**Records with scene code:**
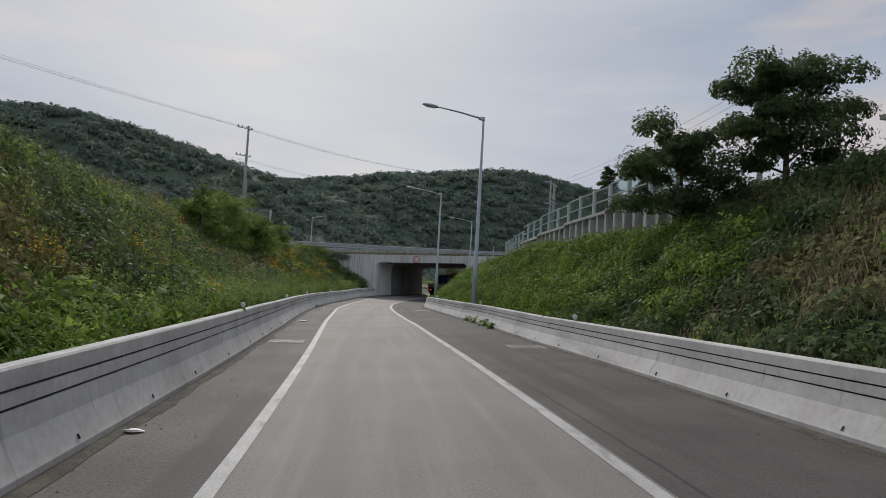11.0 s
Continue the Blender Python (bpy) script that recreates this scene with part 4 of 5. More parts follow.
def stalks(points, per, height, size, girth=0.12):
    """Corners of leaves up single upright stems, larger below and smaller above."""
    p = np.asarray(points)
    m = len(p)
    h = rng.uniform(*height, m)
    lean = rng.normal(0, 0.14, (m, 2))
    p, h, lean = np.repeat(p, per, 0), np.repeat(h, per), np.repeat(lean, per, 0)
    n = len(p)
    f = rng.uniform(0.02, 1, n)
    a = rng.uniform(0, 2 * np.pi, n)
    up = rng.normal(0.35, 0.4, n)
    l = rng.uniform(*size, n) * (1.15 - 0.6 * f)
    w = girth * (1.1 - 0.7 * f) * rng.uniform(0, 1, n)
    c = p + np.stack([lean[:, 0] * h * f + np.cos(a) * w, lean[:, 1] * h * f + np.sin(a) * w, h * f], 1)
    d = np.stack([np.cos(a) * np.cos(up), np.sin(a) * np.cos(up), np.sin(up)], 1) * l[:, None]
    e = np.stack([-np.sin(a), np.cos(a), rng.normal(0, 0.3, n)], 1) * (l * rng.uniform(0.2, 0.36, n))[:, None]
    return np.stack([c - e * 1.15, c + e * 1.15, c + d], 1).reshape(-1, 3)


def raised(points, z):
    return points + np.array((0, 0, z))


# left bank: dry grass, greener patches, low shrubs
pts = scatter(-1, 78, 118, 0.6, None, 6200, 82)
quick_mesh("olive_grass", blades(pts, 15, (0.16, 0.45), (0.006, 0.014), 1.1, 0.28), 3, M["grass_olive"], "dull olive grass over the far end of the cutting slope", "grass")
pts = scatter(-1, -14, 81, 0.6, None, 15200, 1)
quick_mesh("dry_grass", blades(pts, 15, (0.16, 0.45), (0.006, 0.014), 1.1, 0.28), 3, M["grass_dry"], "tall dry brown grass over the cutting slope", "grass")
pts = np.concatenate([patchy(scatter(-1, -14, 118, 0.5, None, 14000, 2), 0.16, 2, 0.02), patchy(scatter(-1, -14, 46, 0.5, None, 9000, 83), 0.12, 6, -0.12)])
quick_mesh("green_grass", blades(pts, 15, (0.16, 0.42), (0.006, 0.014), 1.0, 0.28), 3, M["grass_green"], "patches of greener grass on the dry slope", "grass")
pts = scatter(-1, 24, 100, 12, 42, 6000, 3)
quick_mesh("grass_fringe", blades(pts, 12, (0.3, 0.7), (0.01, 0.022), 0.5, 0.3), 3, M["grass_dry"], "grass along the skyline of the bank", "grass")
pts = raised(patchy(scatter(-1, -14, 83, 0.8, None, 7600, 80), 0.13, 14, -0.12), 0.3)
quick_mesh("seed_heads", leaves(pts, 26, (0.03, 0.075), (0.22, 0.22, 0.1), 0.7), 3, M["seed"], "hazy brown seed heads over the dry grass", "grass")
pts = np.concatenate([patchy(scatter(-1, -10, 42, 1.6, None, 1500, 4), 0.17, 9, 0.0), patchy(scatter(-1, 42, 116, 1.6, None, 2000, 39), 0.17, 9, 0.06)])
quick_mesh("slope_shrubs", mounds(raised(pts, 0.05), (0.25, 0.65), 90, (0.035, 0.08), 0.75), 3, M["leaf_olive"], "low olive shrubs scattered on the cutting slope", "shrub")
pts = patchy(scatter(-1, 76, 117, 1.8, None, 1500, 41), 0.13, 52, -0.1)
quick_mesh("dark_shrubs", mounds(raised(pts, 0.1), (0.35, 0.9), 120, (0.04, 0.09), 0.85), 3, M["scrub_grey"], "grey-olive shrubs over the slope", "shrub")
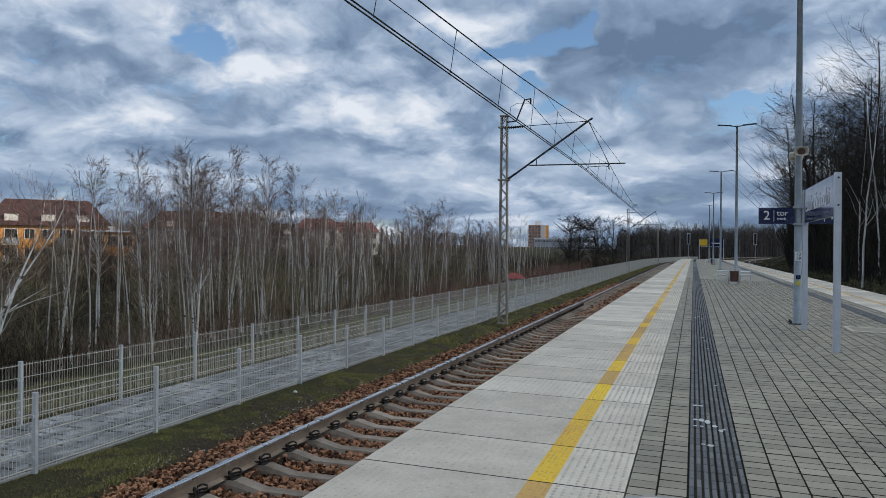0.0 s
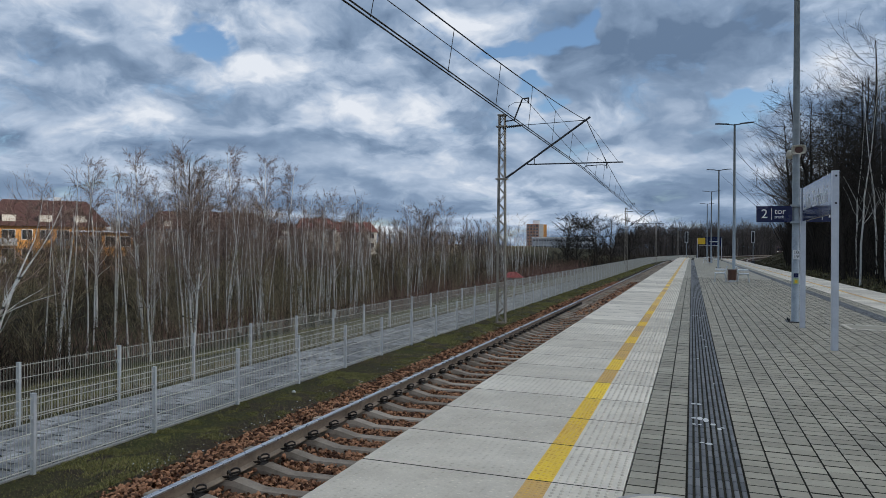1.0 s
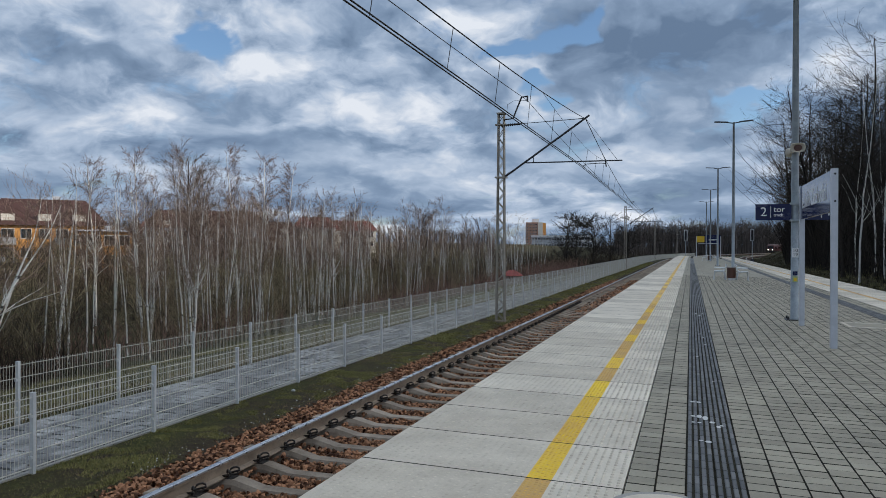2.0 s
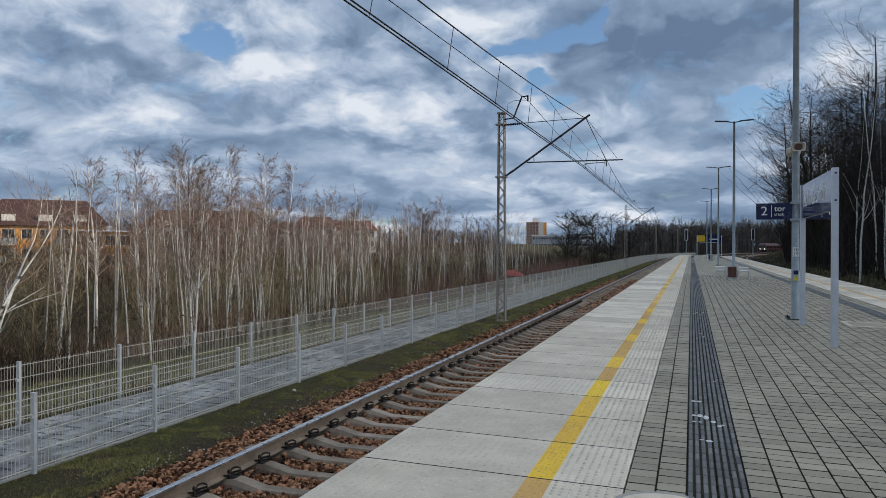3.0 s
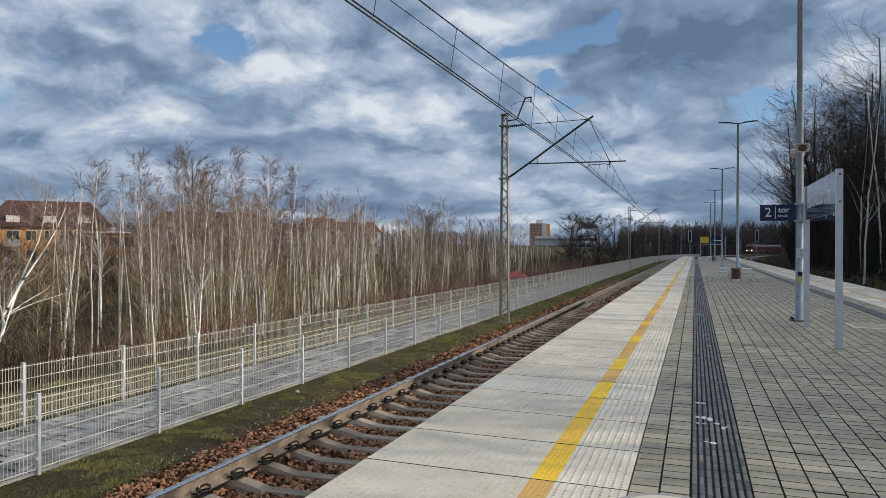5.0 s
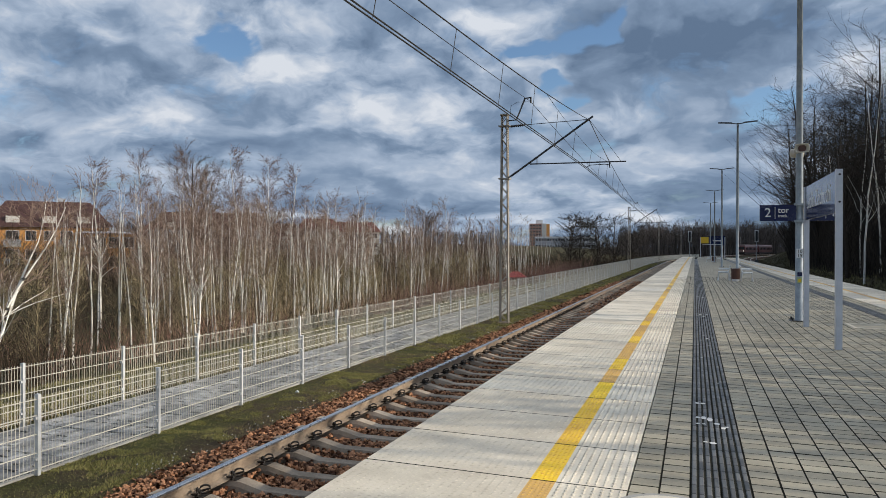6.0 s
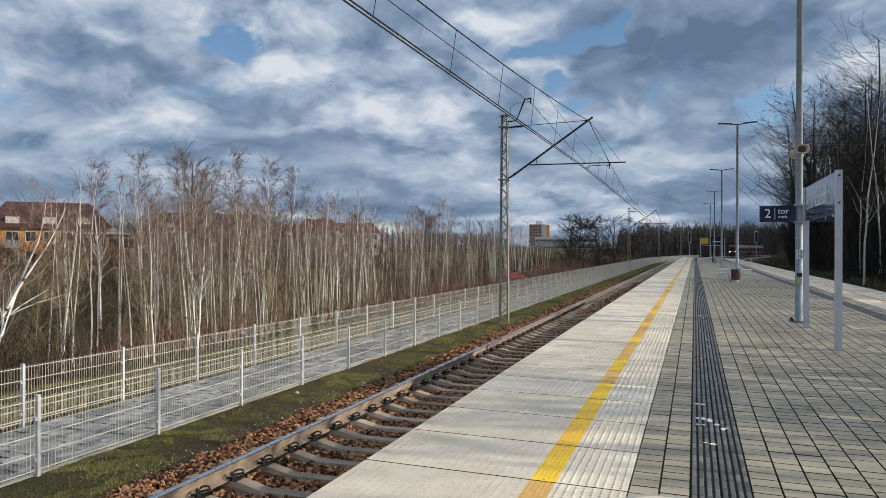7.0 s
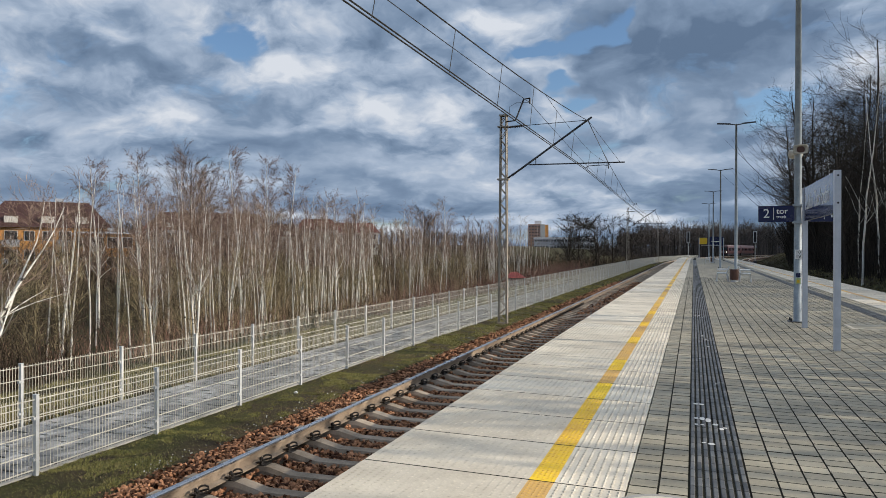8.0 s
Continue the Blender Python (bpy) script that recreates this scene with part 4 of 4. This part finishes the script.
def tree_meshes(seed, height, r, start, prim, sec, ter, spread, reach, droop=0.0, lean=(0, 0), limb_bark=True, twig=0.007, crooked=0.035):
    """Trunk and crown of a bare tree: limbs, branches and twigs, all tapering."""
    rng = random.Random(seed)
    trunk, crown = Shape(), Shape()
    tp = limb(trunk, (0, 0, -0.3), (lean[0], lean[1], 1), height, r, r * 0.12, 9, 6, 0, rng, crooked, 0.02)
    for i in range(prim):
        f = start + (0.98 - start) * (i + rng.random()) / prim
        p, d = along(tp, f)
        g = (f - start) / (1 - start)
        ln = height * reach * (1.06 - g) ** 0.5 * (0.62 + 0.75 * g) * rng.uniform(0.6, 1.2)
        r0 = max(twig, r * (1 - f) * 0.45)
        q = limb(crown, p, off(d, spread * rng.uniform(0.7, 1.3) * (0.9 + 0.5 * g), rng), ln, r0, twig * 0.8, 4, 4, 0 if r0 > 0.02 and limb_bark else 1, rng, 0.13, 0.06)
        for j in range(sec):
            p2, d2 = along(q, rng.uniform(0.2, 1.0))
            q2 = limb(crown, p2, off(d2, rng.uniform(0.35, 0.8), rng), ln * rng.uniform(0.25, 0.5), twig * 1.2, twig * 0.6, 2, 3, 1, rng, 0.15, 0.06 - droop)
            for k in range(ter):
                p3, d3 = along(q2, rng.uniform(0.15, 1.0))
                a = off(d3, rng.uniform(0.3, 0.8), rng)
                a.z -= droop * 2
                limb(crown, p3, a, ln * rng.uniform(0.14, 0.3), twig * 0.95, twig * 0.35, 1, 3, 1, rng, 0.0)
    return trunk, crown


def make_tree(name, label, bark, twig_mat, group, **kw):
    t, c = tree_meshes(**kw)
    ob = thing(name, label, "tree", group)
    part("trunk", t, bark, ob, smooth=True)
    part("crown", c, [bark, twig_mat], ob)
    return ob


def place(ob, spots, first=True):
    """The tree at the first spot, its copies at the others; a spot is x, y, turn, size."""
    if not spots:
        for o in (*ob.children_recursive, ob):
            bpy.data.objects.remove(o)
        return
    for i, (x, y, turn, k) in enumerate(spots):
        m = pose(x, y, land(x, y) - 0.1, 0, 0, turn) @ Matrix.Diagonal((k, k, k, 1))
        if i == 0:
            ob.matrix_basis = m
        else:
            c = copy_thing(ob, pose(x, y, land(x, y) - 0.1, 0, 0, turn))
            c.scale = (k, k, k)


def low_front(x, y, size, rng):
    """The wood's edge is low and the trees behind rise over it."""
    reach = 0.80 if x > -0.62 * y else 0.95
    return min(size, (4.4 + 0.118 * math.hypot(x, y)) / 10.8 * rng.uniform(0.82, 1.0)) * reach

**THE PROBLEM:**
Copy the listing word for word, excluding its pictures.

**WORKED SOLUTION:**
11.0 s
Continue the Blender Python (bpy) script that recreates this scene with part 4 of 5. More parts follow.
def stalks(points, per, height, size, girth=0.12):
    """Corners of leaves up single upright stems, larger below and smaller above."""
    p = np.asarray(points)
    m = len(p)
    h = rng.uniform(*height, m)
    lean = rng.normal(0, 0.14, (m, 2))
    p, h, lean = np.repeat(p, per, 0), np.repeat(h, per), np.repeat(lean, per, 0)
    n = len(p)
    f = rng.uniform(0.02, 1, n)
    a = rng.uniform(0, 2 * np.pi, n)
    up = rng.normal(0.35, 0.4, n)
    l = rng.uniform(*size, n) * (1.15 - 0.6 * f)
    w = girth * (1.1 - 0.7 * f) * rng.uniform(0, 1, n)
    c = p + np.stack([lean[:, 0] * h * f + np.cos(a) * w, lean[:, 1] * h * f + np.sin(a) * w, h * f], 1)
    d = np.stack([np.cos(a) * np.cos(up), np.sin(a) * np.cos(up), np.sin(up)], 1) * l[:, None]
    e = np.stack([-np.sin(a), np.cos(a), rng.normal(0, 0.3, n)], 1) * (l * rng.uniform(0.2, 0.36, n))[:, None]
    return np.stack([c - e * 1.15, c + e * 1.15, c + d], 1).reshape(-1, 3)


def raised(points, z):
    return points + np.array((0, 0, z))


# left bank: dry grass, greener patches, low shrubs
pts = scatter(-1, 78, 118, 0.6, None, 6200, 82)
quick_mesh("olive_grass", blades(pts, 15, (0.16, 0.45), (0.006, 0.014), 1.1, 0.28), 3, M["grass_olive"], "dull olive grass over the far end of the cutting slope", "grass")
pts = scatter(-1, -14, 81, 0.6, None, 15200, 1)
quick_mesh("dry_grass", blades(pts, 15, (0.16, 0.45), (0.006, 0.014), 1.1, 0.28), 3, M["grass_dry"], "tall dry brown grass over the cutting slope", "grass")
pts = np.concatenate([patchy(scatter(-1, -14, 118, 0.5, None, 14000, 2), 0.16, 2, 0.02), patchy(scatter(-1, -14, 46, 0.5, None, 9000, 83), 0.12, 6, -0.12)])
quick_mesh("green_grass", blades(pts, 15, (0.16, 0.42), (0.006, 0.014), 1.0, 0.28), 3, M["grass_green"], "patches of greener grass on the dry slope", "grass")
pts = scatter(-1, 24, 100, 12, 42, 6000, 3)
quick_mesh("grass_fringe", blades(pts, 12, (0.3, 0.7), (0.01, 0.022), 0.5, 0.3), 3, M["grass_dry"], "grass along the skyline of the bank", "grass")
pts = raised(patchy(scatter(-1, -14, 83, 0.8, None, 7600, 80), 0.13, 14, -0.12), 0.3)
quick_mesh("seed_heads", leaves(pts, 26, (0.03, 0.075), (0.22, 0.22, 0.1), 0.7), 3, M["seed"], "hazy brown seed heads over the dry grass", "grass")
pts = np.concatenate([patchy(scatter(-1, -10, 42, 1.6, None, 1500, 4), 0.17, 9, 0.0), patchy(scatter(-1, 42, 116, 1.6, None, 2000, 39), 0.17, 9, 0.06)])
quick_mesh("slope_shrubs", mounds(raised(pts, 0.05), (0.25, 0.65), 90, (0.035, 0.08), 0.75), 3, M["leaf_olive"], "low olive shrubs scattered on the cutting slope", "shrub")
pts = patchy(scatter(-1, 76, 117, 1.8, None, 1500, 41), 0.13, 52, -0.1)
quick_mesh("dark_shrubs", mounds(raised(pts, 0.1), (0.35, 0.9), 120, (0.04, 0.09), 0.85), 3, M["scrub_grey"], "grey-olive shrubs over the slope", "shrub")
0.0 s
1.0 s
2.0 s
3.0 s
5.0 s
6.0 s
7.0 s
8.0 s
Continue the Blender Python (bpy) script that recreates this scene with part 4 of 4. This part finishes the script.
def tree_meshes(seed, height, r, start, prim, sec, ter, spread, reach, droop=0.0, lean=(0, 0), limb_bark=True, twig=0.007, crooked=0.035):
    """Trunk and crown of a bare tree: limbs, branches and twigs, all tapering."""
    rng = random.Random(seed)
    trunk, crown = Shape(), Shape()
    tp = limb(trunk, (0, 0, -0.3), (lean[0], lean[1], 1), height, r, r * 0.12, 9, 6, 0, rng, crooked, 0.02)
    for i in range(prim):
        f = start + (0.98 - start) * (i + rng.random()) / prim
        p, d = along(tp, f)
        g = (f - start) / (1 - start)
        ln = height * reach * (1.06 - g) ** 0.5 * (0.62 + 0.75 * g) * rng.uniform(0.6, 1.2)
        r0 = max(twig, r * (1 - f) * 0.45)
        q = limb(crown, p, off(d, spread * rng.uniform(0.7, 1.3) * (0.9 + 0.5 * g), rng), ln, r0, twig * 0.8, 4, 4, 0 if r0 > 0.02 and limb_bark else 1, rng, 0.13, 0.06)
        for j in range(sec):
            p2, d2 = along(q, rng.uniform(0.2, 1.0))
            q2 = limb(crown, p2, off(d2, rng.uniform(0.35, 0.8), rng), ln * rng.uniform(0.25, 0.5), twig * 1.2, twig * 0.6, 2, 3, 1, rng, 0.15, 0.06 - droop)
            for k in range(ter):
                p3, d3 = along(q2, rng.uniform(0.15, 1.0))
                a = off(d3, rng.uniform(0.3, 0.8), rng)
                a.z -= droop * 2
                limb(crown, p3, a, ln * rng.uniform(0.14, 0.3), twig * 0.95, twig * 0.35, 1, 3, 1, rng, 0.0)
    return trunk, crown


def make_tree(name, label, bark, twig_mat, group, **kw):
    t, c = tree_meshes(**kw)
    ob = thing(name, label, "tree", group)
    part("trunk", t, bark, ob, smooth=True)
    part("crown", c, [bark, twig_mat], ob)
    return ob


def place(ob, spots, first=True):
    """The tree at the first spot, its copies at the others; a spot is x, y, turn, size."""
    if not spots:
        for o in (*ob.children_recursive, ob):
            bpy.data.objects.remove(o)
        return
    for i, (x, y, turn, k) in enumerate(spots):
        m = pose(x, y, land(x, y) - 0.1, 0, 0, turn) @ Matrix.Diagonal((k, k, k, 1))
        if i == 0:
            ob.matrix_basis = m
        else:
            c = copy_thing(ob, pose(x, y, land(x, y) - 0.1, 0, 0, turn))
            c.scale = (k, k, k)


def low_front(x, y, size, rng):
    """The wood's edge is low and the trees behind rise over it."""
    reach = 0.80 if x > -0.62 * y else 0.95
    return min(size, (4.4 + 0.118 * math.hypot(x, y)) / 10.8 * rng.uniform(0.82, 1.0)) * reach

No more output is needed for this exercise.